One time I was with a friend form America who came to visit me. I didn’t have a ticket for the metro, so I hopped the barrier at Bir Hakiem. RATP Controls were there and I was immediately caught. I refused to pay (being poor and all), and I asked for a fine. The Gendarmes were there for whatever reason, and RATP handed me off to them. I had only been in Paris for 10 months so like any tourist I immediately invoked the “I want to speak to my Embassy” rule. There were like 6 Gendarmes, all men, who formed a circle around me and started yelling at me, grabbing my purse trying to open it, pushing me around, and trying to scare me. When I wouldn’t say what they wanted to hear they looked like they wanted to hit me. In that kind of situation I don’t get scared, I get pissed off. They yelled obscenities at me. Then they handcuffed me and took me into an RATP booth. They called me “whore”, and “bitch”, and kept me in there for a good 10 minutes while they berated me (in French). I called them a few names too. Finally they let me go. 

Another time RATP Control came on the bus. I didn’t have my ticket (I always dropped it into the little plastic container at the front of the bus). Again they wanted my credit card. I told them I had an Amex (which they can’t take). They told me “you’re American, you’re rich” and I politely explained to them I live and work in France, I’m poor. They got mad. They took me to Montparnasse terminus (the south end near the residences). They stood me on the sidewalk for about 20 minutes, and again did their intimidation tactic. They told me I would be arrested at the airport. They told me the police were going to come. I did not budge. I had been here before. 

Call me names, call me a bitch, say whatever you want to me, take a swing at me, you will not break me. I have far too much fight in me. Call me incautious but nothing intimidates me. Least of all if I feel I’m in a combative situation. That’s where I become even more fearless. Perhaps even foolishly so. Or as Austen would say “ There is a stubbornness about me that never can bear to be frightened at the will of others. My courage always rises at every attempt to intimidate me”. 

The difference between Parisians, and the people who work for RATP is that the people who work for RATP already have a chip on their shoulder. They’re not Parisian, they live in the Banlieus so most Parisians look down on them. They have their own little class war. The weird part about it, they’re rude to Parisians, but they’re even worse to people from outside the Periph. 
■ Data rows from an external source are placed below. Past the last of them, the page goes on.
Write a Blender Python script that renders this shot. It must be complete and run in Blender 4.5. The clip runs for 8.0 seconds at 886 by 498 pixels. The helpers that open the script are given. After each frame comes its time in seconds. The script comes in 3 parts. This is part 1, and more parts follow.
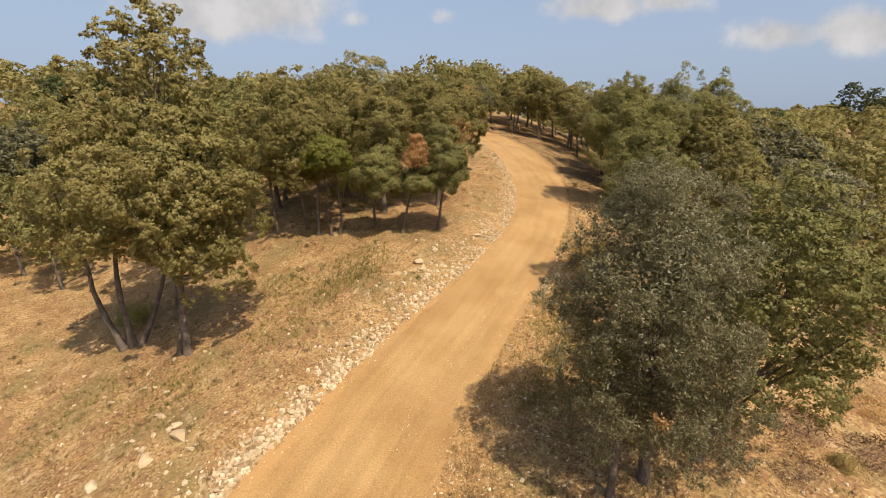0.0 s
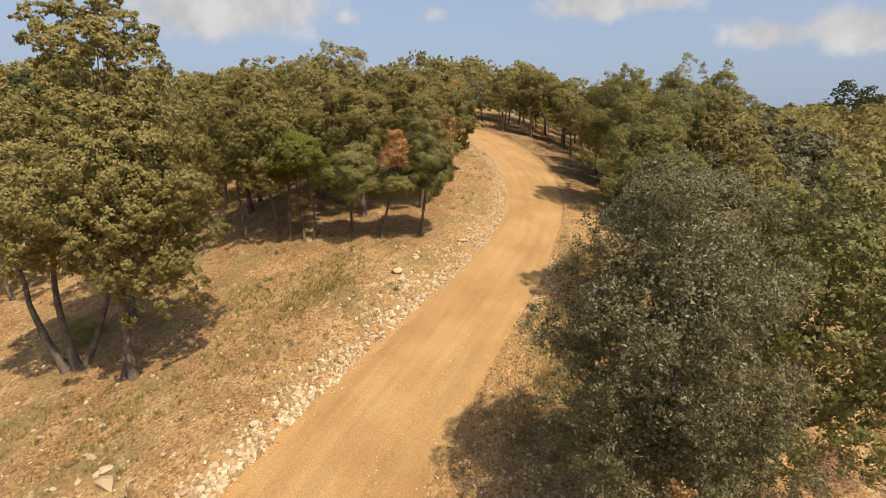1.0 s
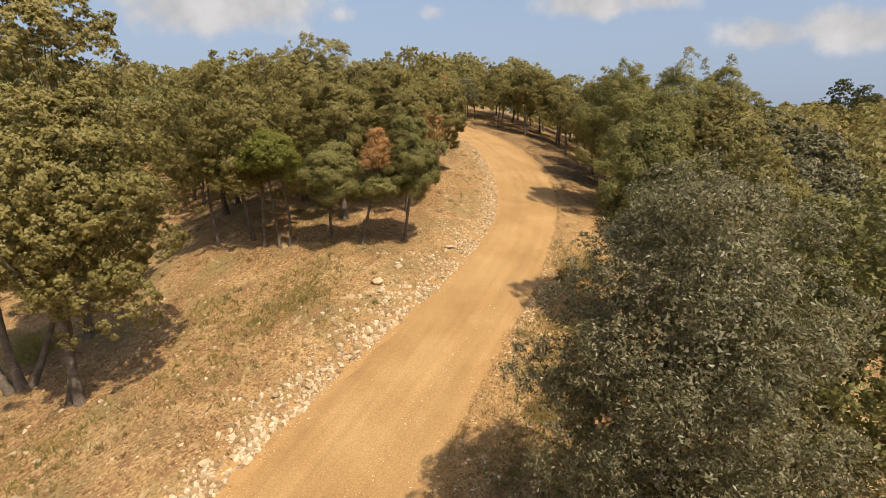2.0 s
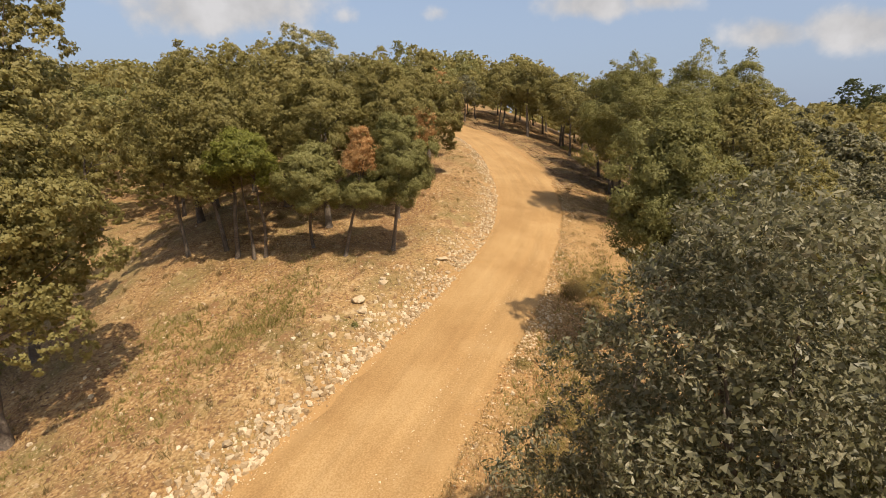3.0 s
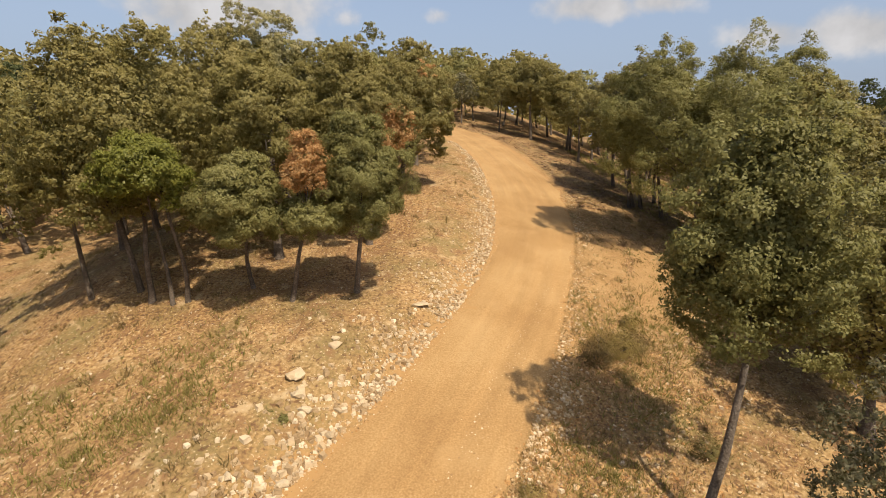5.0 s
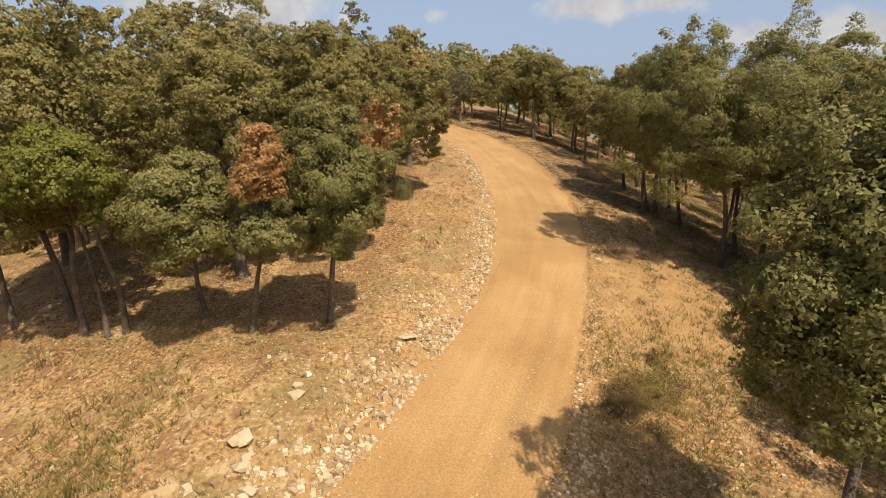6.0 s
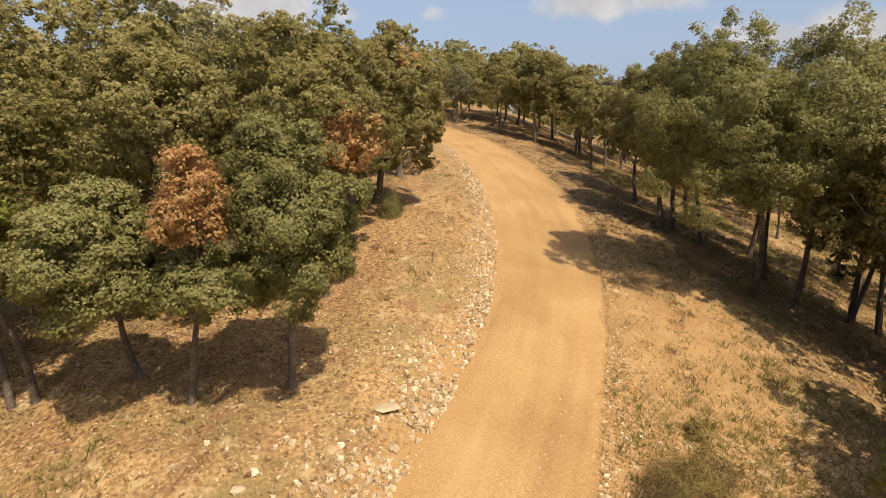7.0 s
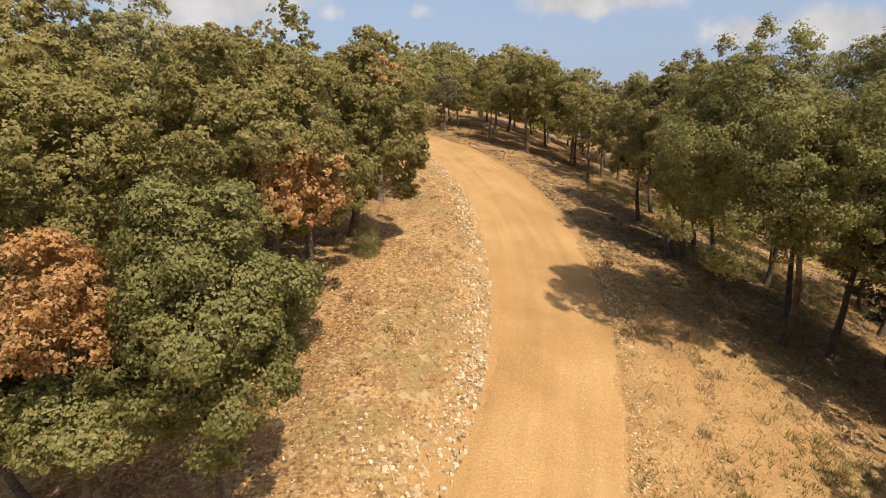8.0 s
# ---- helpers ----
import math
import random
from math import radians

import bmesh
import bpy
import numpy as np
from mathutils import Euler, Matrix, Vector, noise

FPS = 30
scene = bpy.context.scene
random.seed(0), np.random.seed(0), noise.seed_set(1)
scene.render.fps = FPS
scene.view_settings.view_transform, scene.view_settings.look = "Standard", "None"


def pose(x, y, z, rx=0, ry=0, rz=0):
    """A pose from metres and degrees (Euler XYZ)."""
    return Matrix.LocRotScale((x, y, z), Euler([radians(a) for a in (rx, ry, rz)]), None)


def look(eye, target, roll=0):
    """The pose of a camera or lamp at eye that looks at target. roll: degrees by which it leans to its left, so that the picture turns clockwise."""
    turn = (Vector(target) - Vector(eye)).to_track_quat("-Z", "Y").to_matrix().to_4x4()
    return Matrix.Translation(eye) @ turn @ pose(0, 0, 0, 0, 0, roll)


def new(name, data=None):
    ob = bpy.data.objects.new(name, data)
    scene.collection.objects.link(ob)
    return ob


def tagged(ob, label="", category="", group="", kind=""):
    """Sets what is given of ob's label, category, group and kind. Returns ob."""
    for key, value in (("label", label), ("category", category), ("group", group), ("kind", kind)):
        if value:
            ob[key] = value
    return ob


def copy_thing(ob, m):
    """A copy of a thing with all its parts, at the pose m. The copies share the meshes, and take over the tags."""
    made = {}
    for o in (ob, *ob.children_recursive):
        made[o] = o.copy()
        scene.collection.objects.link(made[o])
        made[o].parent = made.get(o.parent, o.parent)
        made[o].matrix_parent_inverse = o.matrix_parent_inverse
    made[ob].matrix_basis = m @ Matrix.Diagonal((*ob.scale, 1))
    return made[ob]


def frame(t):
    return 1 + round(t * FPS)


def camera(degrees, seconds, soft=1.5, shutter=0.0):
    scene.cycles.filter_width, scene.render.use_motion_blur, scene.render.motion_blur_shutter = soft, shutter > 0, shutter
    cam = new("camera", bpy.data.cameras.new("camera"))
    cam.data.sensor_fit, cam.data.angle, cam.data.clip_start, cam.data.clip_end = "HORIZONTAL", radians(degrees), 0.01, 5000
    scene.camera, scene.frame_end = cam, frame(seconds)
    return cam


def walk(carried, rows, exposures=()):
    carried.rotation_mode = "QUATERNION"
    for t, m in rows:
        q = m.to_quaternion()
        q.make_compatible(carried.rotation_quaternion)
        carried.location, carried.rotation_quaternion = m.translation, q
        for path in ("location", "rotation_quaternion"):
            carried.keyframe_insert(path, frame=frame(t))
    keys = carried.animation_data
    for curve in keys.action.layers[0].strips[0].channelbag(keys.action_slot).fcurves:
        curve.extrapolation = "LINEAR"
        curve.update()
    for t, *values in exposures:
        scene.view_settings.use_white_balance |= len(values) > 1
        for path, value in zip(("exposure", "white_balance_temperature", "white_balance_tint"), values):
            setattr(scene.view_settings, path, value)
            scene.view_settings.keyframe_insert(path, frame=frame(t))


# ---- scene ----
# camera and its walk
cam = camera(82.5, 8.0, soft=0.6)
PATH = [
    (0, (0.188, -0.029, 6.382), (0.17, 1.922, 5.943), -0.4),
    (0.5, (0.336, 0.978, 6.293), (0.318, 2.93, 5.857), -0.3),
    (1, (0.624, 1.904, 6.287), (0.631, 3.854, 5.843), -0.4),
    (1.5, (0.857, 2.636, 6.317), (0.881, 4.584, 5.865), -0.3),
    (2.8, (1.315, 4.973, 6.262), (1.337, 6.922, 5.812), -0.1),
    (3, (1.424, 5.43, 6.259), (1.439, 7.379, 5.81), -0.2),
    (3.5, (1.654, 6.516, 6.273), (1.665, 8.467, 5.833), -0.2),
    (4, (1.857, 7.711, 6.336), (1.867, 9.662, 5.895), -0.3),
    (4.5, (2.01, 8.847, 6.371), (2.017, 10.796, 5.927), -0.3),
    (4.7, (2.039, 9.305, 6.357), (2.047, 11.256, 5.914), -0.3),
    (5.8, (2.259, 11.91, 6.231), (2.265, 13.862, 5.795), -0.3),
    (6, (2.303, 12.406, 6.24), (2.311, 14.357, 5.8), -0.3),
    (6.5, (2.396, 13.528, 6.294), (2.404, 15.478, 5.849), -0.1),
    (7, (2.47, 14.851, 6.625), (2.487, 16.8, 6.176), -0.2),
    (7.5, (2.551, 15.909, 7.062), (2.573, 17.857, 6.612), -0.5),
    (8, (2.621, 17.25, 7.356), (2.679, 19.197, 6.901), -0.5),
]
walk(cam, [(t, look(eye, target, roll)) for t, eye, target, roll in PATH], exposures=[(0, 0.45), (3, 0.44), (5.5, 0.45), (7, 0.51), (8, 0.52)])

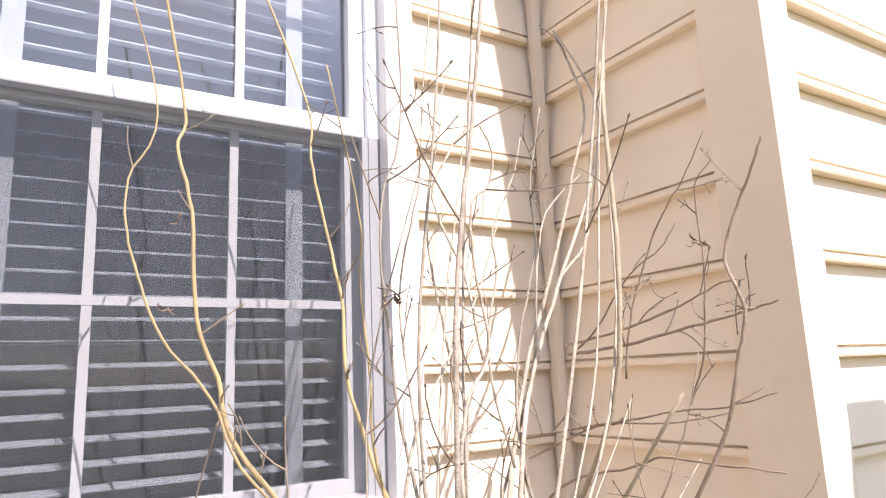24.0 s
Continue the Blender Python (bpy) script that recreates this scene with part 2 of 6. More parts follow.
def tube(path, radii, n=5):
    """Vertices and faces of a round bar along a path, with a radius for each point."""
    verts, faces = [], []
    side = Vector((0.31, 0.9, 0.2))
    for i, p in enumerate(path):
        d = (Vector(path[min(i + 1, len(path) - 1)]) - Vector(path[max(i - 1, 0)])).normalized()
        u = d.cross(side)
        if u.length < 1e-3:
            u = d.cross(Vector((1, 0, 0)))
        u.normalize()
        w = d.cross(u)
        for k in range(n):
            a = 2 * math.pi * k / n
            verts.append(tuple(Vector(p) + radii[i] * (math.cos(a) * u + math.sin(a) * w)))
    for i in range(len(path) - 1):
        for k in range(n):
            k2 = (k + 1) % n
            faces.append((i * n + k, i * n + k2, (i + 1) * n + k2, (i + 1) * n + k))
    faces.append(tuple(range(n))[::-1])
    faces.append(tuple((len(path) - 1) * n + k for k in range(n)))
    return verts, faces


class Heap:
    """Gathers many small pieces into one mesh."""
    def __init__(self):
        self.v, self.f = [], []

    def add(self, verts, faces):
        o = len(self.v)
        self.v.extend(verts)
        self.f.extend([tuple(i + o for i in f) for f in faces])

    def tube(self, path, radii, n=4):
        self.add(*tube(path, radii, n))

    def leaf(self, p, d, up, length, width, fold=0.25):
        """A pointed leaf of four faces, folded along its middle."""
        d, up = d.normalized(), up
        s = d.cross(up)
        if s.length < 1e-4:
            s = d.cross(Vector((1, 0, 0)))
        s.normalize()
        n = s.cross(d)
        mid = p + d * length * 0.5
        lift = n * width * fold
        self.add([tuple(p), tuple(mid + s * width / 2 + lift), tuple(p + d * length), tuple(mid - s * width / 2 + lift)], [(0, 1, 2), (0, 2, 3)])

    def make(self, name, material, parent=None, label="", smooth=False):
        return soup(name, self.v, self.f, material, parent, label, smooth)


rng = random.Random(7)


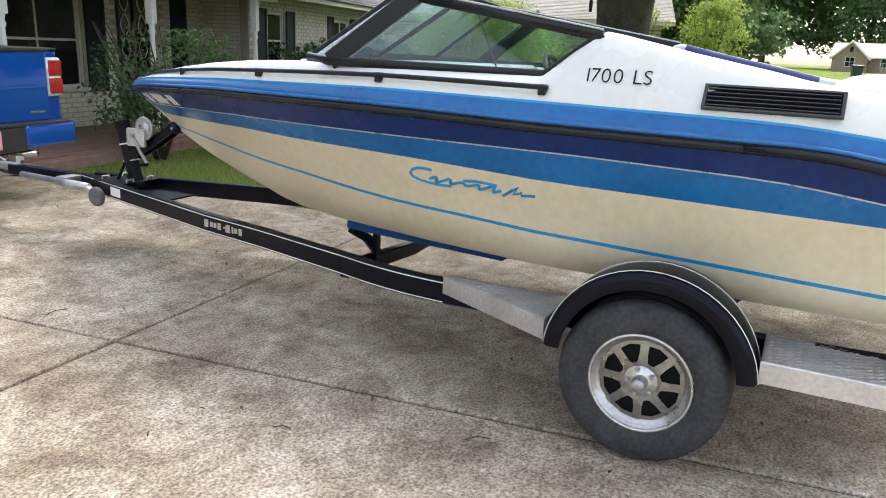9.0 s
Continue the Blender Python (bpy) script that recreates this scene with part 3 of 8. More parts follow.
# lower stern: two side sponsons, the recessed transom between them and the lip under the rail
def sponson(s):
    """The hull side carried aft round a soft corner to the inner edge of the stern, with its bottom sweeping up."""
    R, yc = 0.095, 0.083
    path = [("side", y) for y in (0.298, 0.25, 0.20, 0.15, 0.11)] + [("arc", a) for a in (0, 15, 30, 45, 60, 75, 90)] + [("aft", g) for g in (0.66, 0.33, 0.0)] + [("lip", 0), ("inner", 0)]
    v, f, idx = [], [], []
    levels = 11
    for kind, q in path:
        y0 = q if kind == "side" else yc - R * math.sin(radians(q)) if kind == "arc" else yc - R
        y1 = max(0.0, y0)
        low = at([(0.0, 0.838), (0.10, 0.81), (0.20, 0.775), (0.298, 0.748)], y1)
        navy = at(NAVY_Z, y1)
        blue = min(navy - 0.006, smooth_at(BLUE_Z, y1)) if kind == "side" else navy - 0.006
        zs = [at(RAIL_Z, y1), navy + 0.003, navy - 0.005, blue] + [low + (blue - low) * g for g in (0.75, 0.5, 0.28, 0.12, 0.05, 0.012, 0.0)]
        for j, z in enumerate(zs):
            t = max(0.0, (at(RAIL_Z, y1) - z) / 0.26)
            tuck = (0, 0, 0, 0, 0, 0, 0, 0.004, 0.012, 0.026, 0.045)[j] * (min(1.0, (0.298 - q) / 0.07) if kind == "side" else 1.0)
            X = side_x(max(y1, 0.10), z) + 0.0005
            lean = 0.022 * t
            if kind == "side":
                x, y = X - tuck, y0
            elif kind == "arc":
                x, y = X - R + (R - tuck) * math.cos(radians(q)), yc + lean - (R - tuck) * math.sin(radians(q))
            else:
                edge = 0.80 + 0.035 * t
                if kind == "aft":
                    x, y = edge + 0.012 + (X - R - edge - 0.012) * q, yc - R + lean + tuck
                elif kind == "lip":
                    x, y = edge, yc - R + 0.012 + lean + tuck * 0.7
                else:
                    x, y = 0.765, 0.20
            v.append((s * x, y, z))
    for i in range(len(path) - 1):
        for j in range(levels - 1):
            f.append((i * levels + j, (i + 1) * levels + j, (i + 1) * levels + j + 1, i * levels + j + 1))
            kind = path[i + 1][0]
            idx.append(0 if kind == "inner" else (1, 4 if kind == "side" else 2, 3 if kind == "side" else 0, 0, 0, 0, 0, 0, 0, 0)[j])
    f.append([i * levels + levels - 1 for i in range(len(path))])
    idx.append(0)
    return attach(new("sponson", mesh_from("sponson", v, f, [GEL_CREAM, PAINT_NAVY, VINYL_LINE, PAINT_BLUE, SILVER_LINE], True, idx)), boat, "cream hull corner with a navy band")


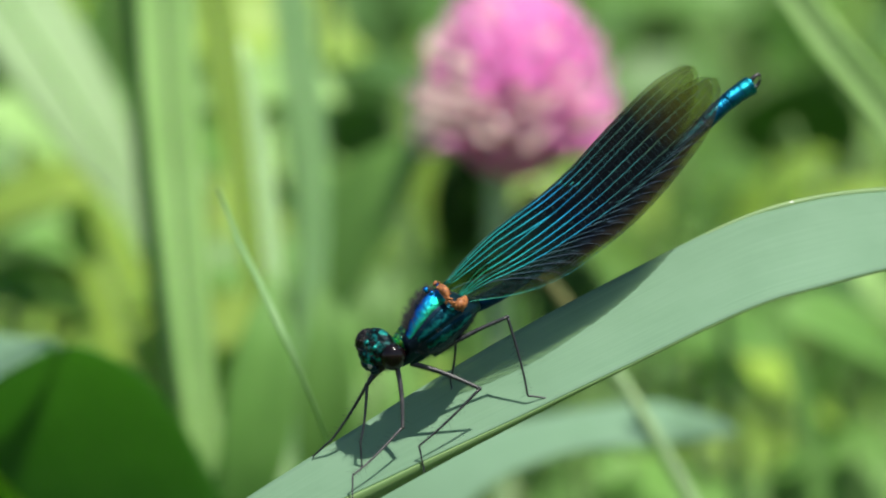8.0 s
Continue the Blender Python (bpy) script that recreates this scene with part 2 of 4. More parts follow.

Anyhow men are bad in Paris. Not white Frenchmen, they’re too shy to approach women directly, mostly North African French. They try to touch you on the street, they follow you home, they masturbate in front of you on the RER. Most of the time I told them to fuck off. Once I punched a guy in the dick on ligne 4 who was trying to touch me. Ignoring them can work too. The worse is when they keep following you. Or worse they follow you and speak at you the whole time (in French, so you and everyone else can understand the filth they’re saying). Even though you are ignoring them, they persist. That’s happened a few times. But that’s just life in Paris. 

No one really talks about this stuff. It’s all “Paris is great, it’s the best, I’m so lucky”. There should be a support group for Expats. I don’t think anyone can really understand what it’s like to feel like an alien, much less an alien in your own home. Words can’t even describe it.

That said I do miss Paris in a lot of ways. Because I no longer feel like I belong in America, I tend to think all of the bad in Paris is a better feeling than what I feel now. At least in Paris I had my boyfriend, and cheap rent. Now I’m more alone than ever.